Le strutture di accoglienza per minori stanno affrontando una situazione sempre più difficile, tra mancanza di operatori e richieste di aiuto in crescita
In un contesto di crescente disagio minorile, le comunità per minori stanno affrontando sfide sempre crescenti. Negli ultimi due anni, molte di queste strutture hanno chiuso i battenti a causa della carenza di operatori e della pressione economica insostenibile.
La mancanza di norme
La valutazione della situazione attuale è difficile data la mancanza di un quadro normativo uniforme tra le Regioni e la mancanza di una banca dati nazionale. Secondo i dati disponibili, al 31 dicembre 2020, c’erano 3.605 strutture di accoglienza, ospitanti in totale 23.122 persone, di cui 20.377 minori e 2.745 neomaggiorenni. Tra gli under 18, vi erano 5.282 minori stranieri non accompagnati, evidenziando la complessità della situazione.

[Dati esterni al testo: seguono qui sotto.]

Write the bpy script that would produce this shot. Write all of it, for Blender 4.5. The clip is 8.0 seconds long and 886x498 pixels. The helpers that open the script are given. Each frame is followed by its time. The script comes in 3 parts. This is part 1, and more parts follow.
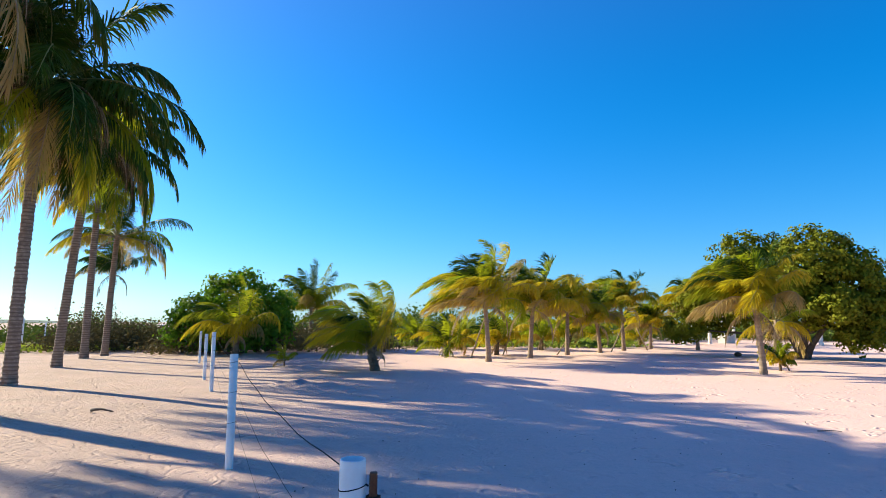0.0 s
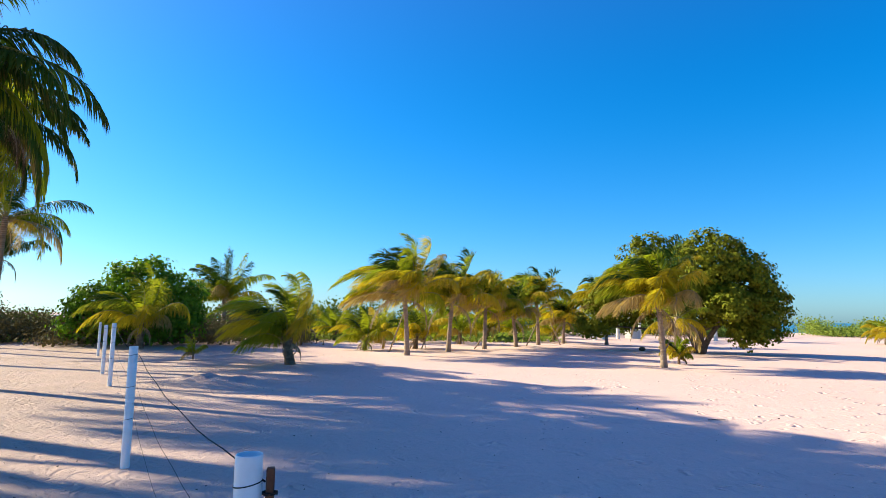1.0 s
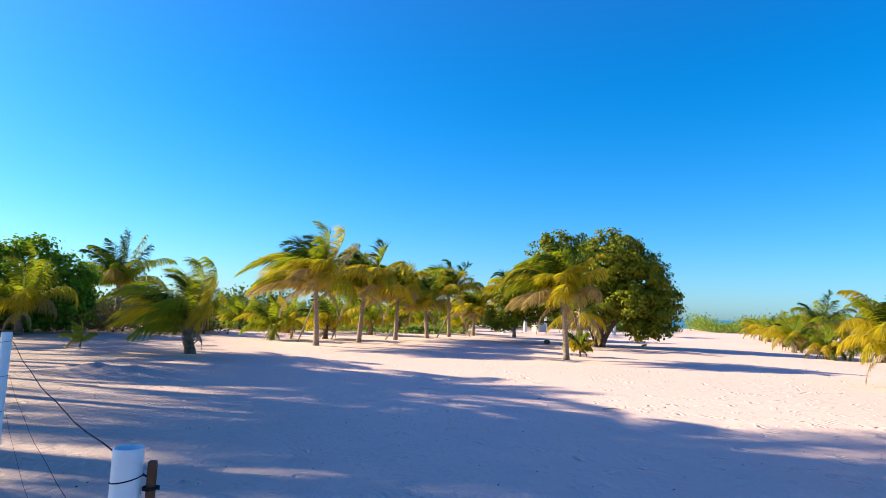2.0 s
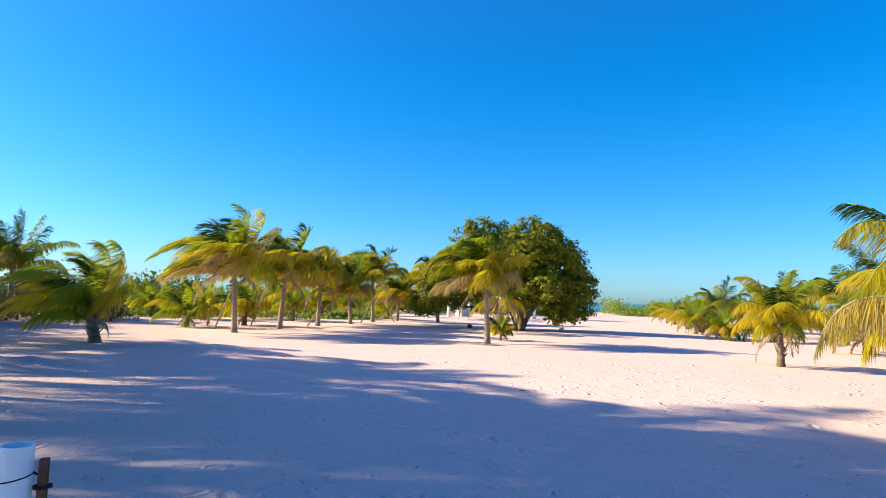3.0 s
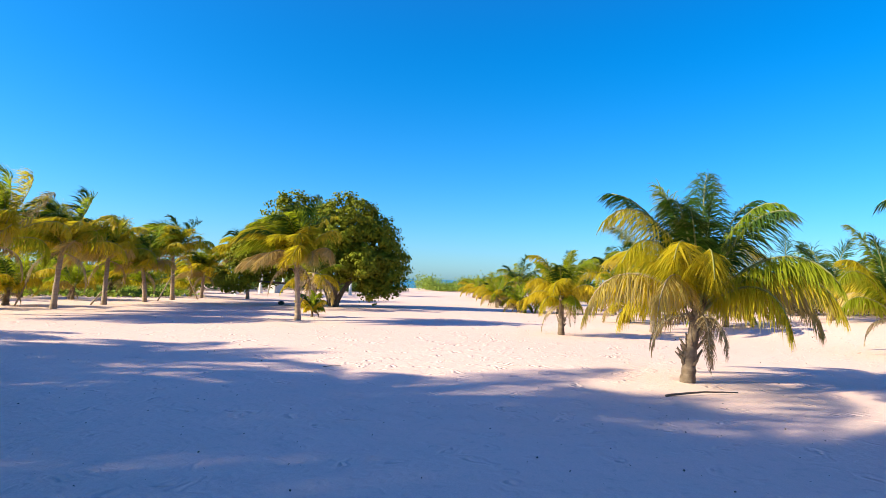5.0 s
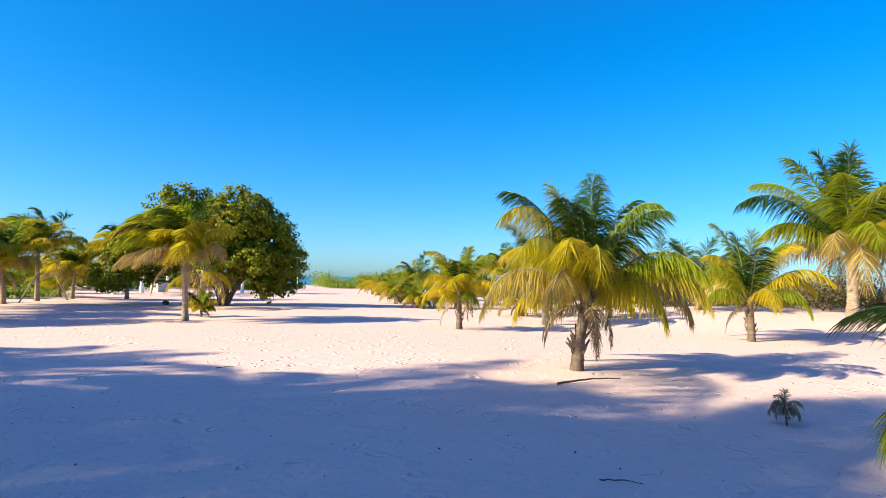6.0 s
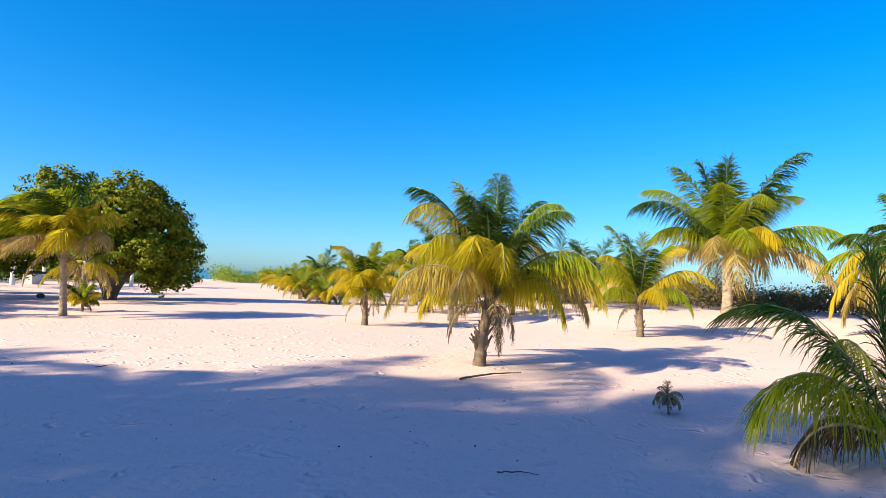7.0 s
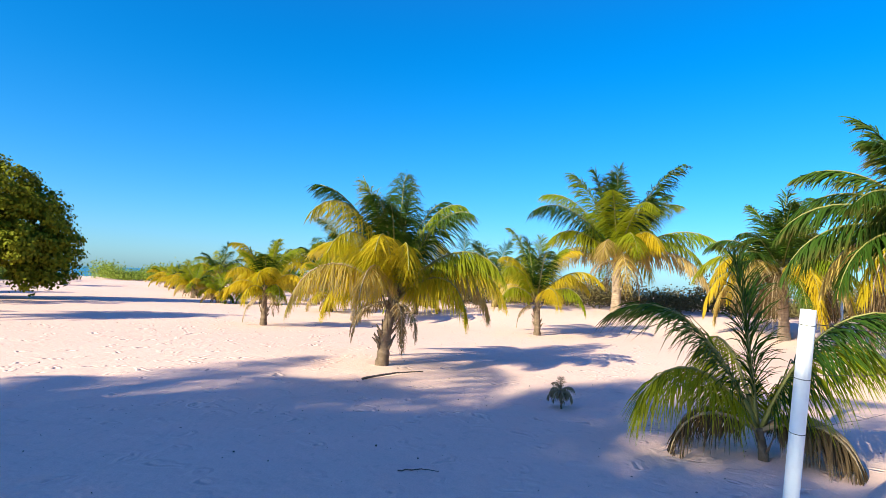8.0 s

Rivedere le politiche di accoglienza
Carla Garlatti, Autorità Garante per l’Infanzia e l’Adolescenza, sottolinea la necessità di una revisione delle politiche di accoglienza: “Abbiamo avviato una nuova indagine che coprirà il periodo fino al 2023, comprensiva degli allontanamenti d’urgenza dalle famiglie e un focus sugli esiti delle accoglienze”. Garlatti aggiunge che la maggior parte dei minori in affidamento familiare torna alle loro famiglie d’origine, evidenziando la necessità di un sostegno mirato a queste famiglie.
I percorsi di inserimento
Un altro problema critico riguarda i neodiciottenni, per i quali l’inserimento nella società senza il supporto familiare rappresenta una sfida, soprattutto in termini di occupazione. Nonostante ciò, iniziative come quelle promosse dai “Salesiani per il Sociale” offrono percorsi di inserimento lavorativo e professionale, cercando di colmare questa lacuna.
Tuttavia, per affrontare efficacemente queste sfide, è necessario un quadro normativo uniforme e aggiornato. Le recenti “Linee di Indirizzo” per le comunità rappresentano un passo nella giusta direzione.